In other words, if those citizens were going to publicly enact anything, it would be because it was a public good they were embracing.
Yet, can suicide ever be defined as a “public good”? Perhaps we’d rather opt out of the question. If so, here’s how far we’ve come: We’re now more convinced of the public goodness of not defining “good” than we are in defining the public good.
When Premier Notley’s government in Alberta wants to make certain that transgendered students can use the washroom of their choice on any given day, depending on their feelings in the moment, she may well be empowering a very small group of people. Yet her government is, by so doing, taking private identity-based ideology and deliberately eroding the common good. If I’m wrong, then why have public washrooms become the battleground to redefine private identity?

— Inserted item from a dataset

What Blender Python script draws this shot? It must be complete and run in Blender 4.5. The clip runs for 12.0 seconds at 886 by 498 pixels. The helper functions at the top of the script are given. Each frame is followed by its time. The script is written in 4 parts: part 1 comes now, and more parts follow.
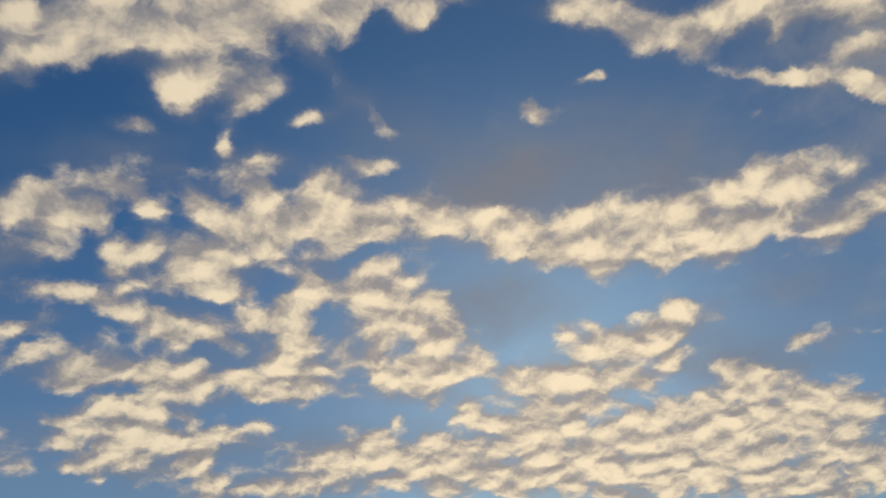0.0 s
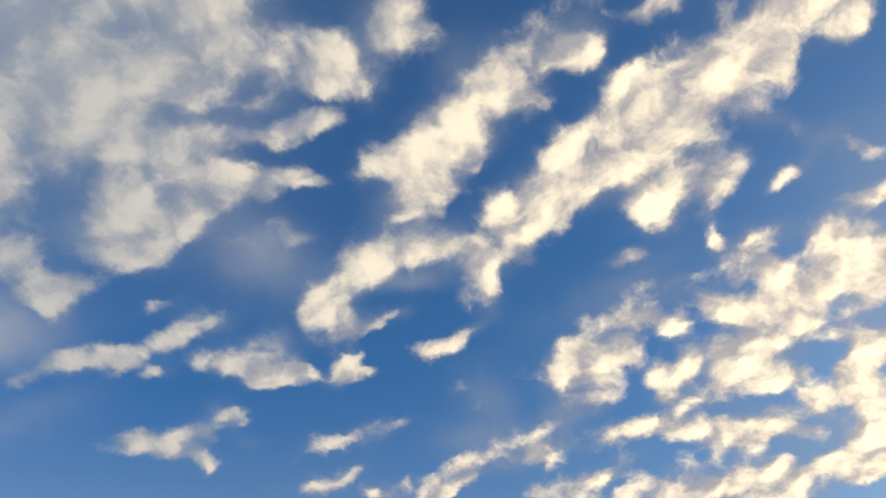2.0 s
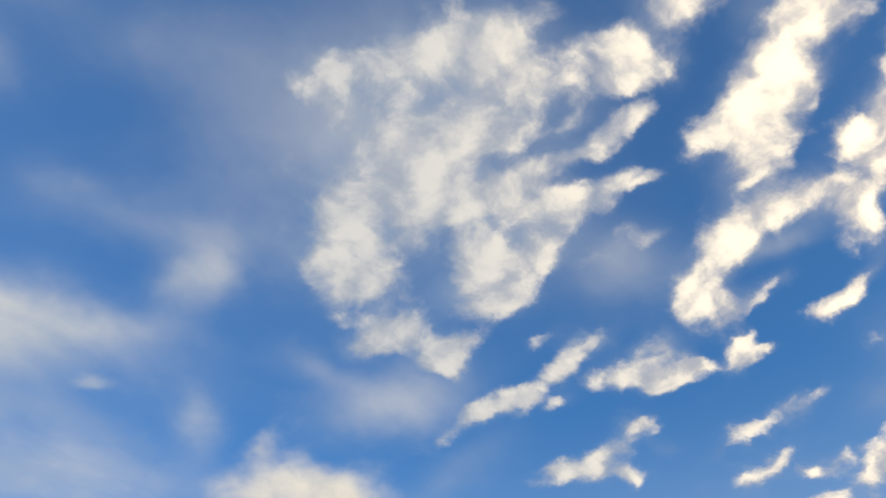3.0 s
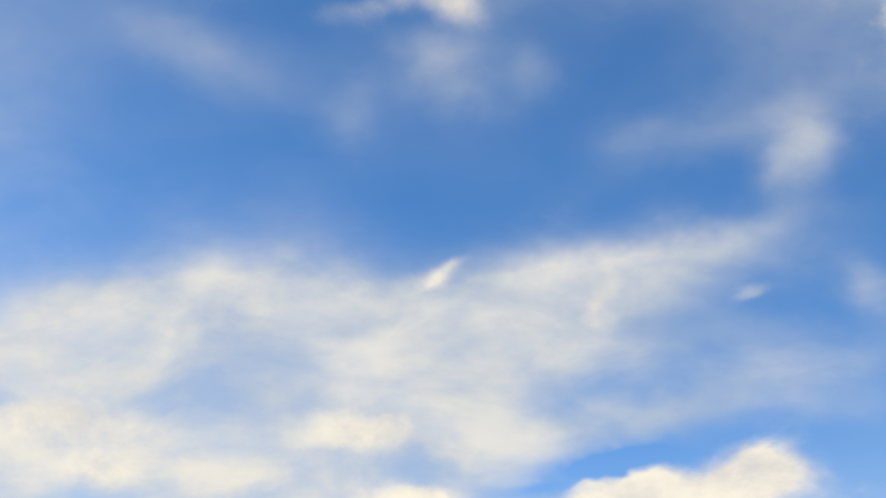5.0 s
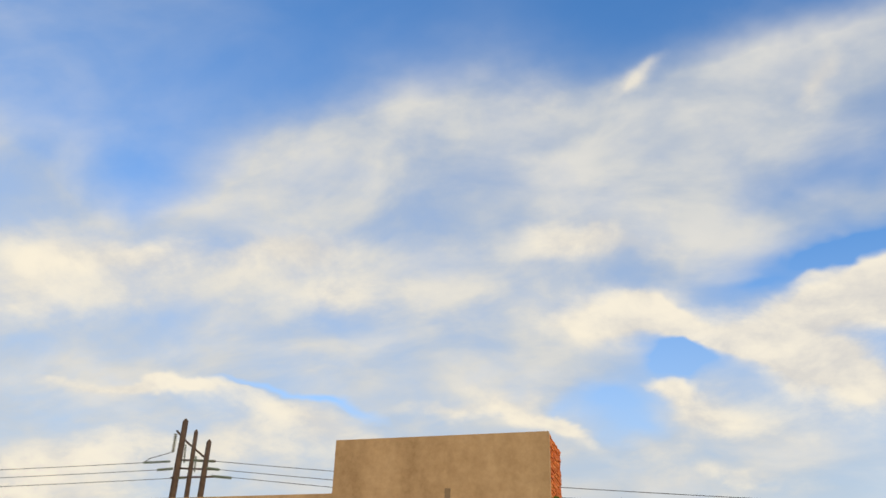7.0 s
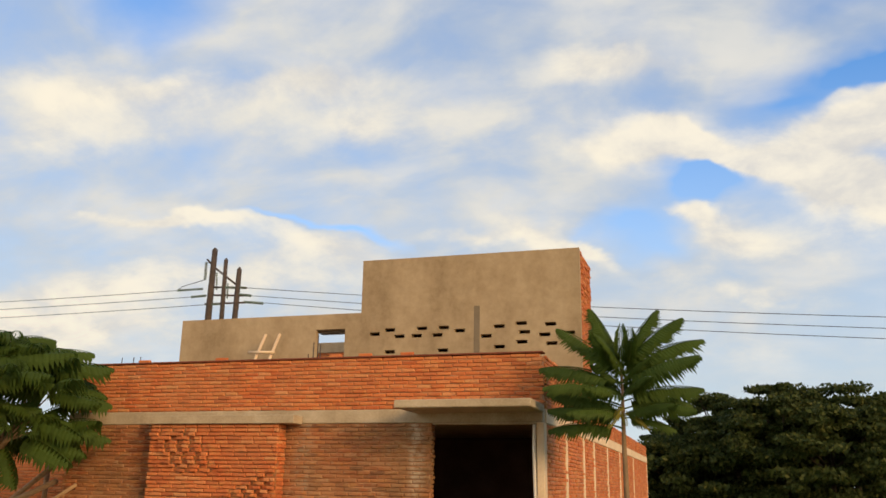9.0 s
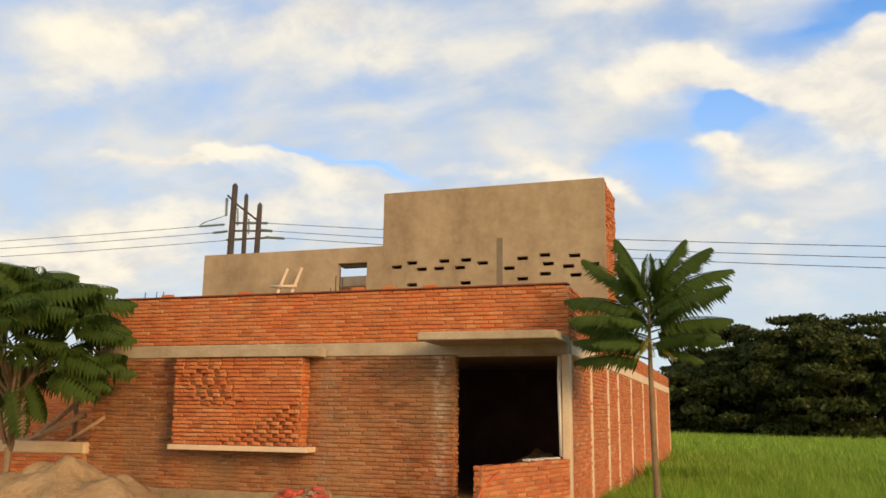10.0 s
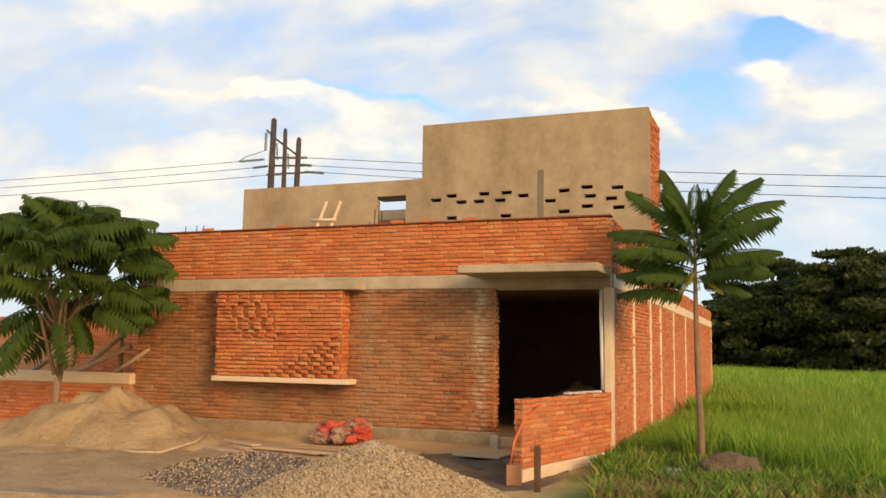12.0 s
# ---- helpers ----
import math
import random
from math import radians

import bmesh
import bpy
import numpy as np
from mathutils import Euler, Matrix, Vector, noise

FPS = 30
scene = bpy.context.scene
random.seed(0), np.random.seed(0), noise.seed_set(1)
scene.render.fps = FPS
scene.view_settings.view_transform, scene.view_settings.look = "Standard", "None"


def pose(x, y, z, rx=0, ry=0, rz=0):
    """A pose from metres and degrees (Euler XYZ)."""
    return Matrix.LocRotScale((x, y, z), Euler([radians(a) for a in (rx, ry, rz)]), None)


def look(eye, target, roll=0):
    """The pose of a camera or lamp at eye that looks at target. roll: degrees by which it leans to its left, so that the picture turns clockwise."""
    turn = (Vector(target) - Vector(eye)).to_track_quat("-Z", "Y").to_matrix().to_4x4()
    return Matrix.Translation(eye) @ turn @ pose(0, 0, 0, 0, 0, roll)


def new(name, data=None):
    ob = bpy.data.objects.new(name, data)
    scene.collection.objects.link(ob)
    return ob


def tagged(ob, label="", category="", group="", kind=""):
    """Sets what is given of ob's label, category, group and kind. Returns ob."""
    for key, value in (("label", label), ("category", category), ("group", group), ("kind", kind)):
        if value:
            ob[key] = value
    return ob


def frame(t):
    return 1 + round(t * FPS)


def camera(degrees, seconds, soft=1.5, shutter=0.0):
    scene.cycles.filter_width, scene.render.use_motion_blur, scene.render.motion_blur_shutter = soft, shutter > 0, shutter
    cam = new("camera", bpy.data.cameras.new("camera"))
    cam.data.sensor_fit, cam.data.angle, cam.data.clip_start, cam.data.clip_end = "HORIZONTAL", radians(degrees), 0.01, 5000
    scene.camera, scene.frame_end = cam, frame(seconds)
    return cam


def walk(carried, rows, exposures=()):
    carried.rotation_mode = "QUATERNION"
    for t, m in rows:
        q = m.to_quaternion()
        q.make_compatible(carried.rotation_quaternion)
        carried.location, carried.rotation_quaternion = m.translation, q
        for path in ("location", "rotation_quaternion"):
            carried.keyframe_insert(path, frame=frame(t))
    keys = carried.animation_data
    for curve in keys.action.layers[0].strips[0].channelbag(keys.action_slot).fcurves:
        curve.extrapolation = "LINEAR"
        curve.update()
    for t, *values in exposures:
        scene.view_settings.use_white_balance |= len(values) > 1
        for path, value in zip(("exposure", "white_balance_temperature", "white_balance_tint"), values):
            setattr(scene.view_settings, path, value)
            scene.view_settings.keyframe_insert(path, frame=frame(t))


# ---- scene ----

Moreover, when Alberta government legislation compels all schools— whether public or private— to accept such ideology, it is also forcing public religion to go back into a closet, all while urging the transgendered to come out of whatever water-closet they choose. And all this is based, in this instance, on unproven academic theory— derived inside publicly-funded ivory towers and bureaucratically foisted into the public square.
What we are actually witnessing, therefore, is minority-based sexual identity rights attempting to drive opposition into the private realm, while also attempting to redefine the public good in ways that are not the common good. Progressive regimes are routinely ignoring both what is “common” and what is “good” in favour of ever more esoteric autonomous rights.
The always unstable entente between the majority-protecting democratic compact and the individual rights-toting judiciary is likely now tipped in favour of the latter. And this trend now comes complete with a thoroughly novel desire on the part of social progressives to take previously private things public, and force previously public things private.
All this reminds me of the rather curious case of the activist who protested circumcision in the 2012 Vancouver Pride parade. In taking his criticism public, he thoroughly revealed his privates. Ironically, though, his public display was largely directed at a thoroughly private religious tradition.
So, are we close to a day when progressives can be more public with their private parts than those private parts can be public about their religious source? I’m not sure.
But, in this case, foreskinned is forewarned.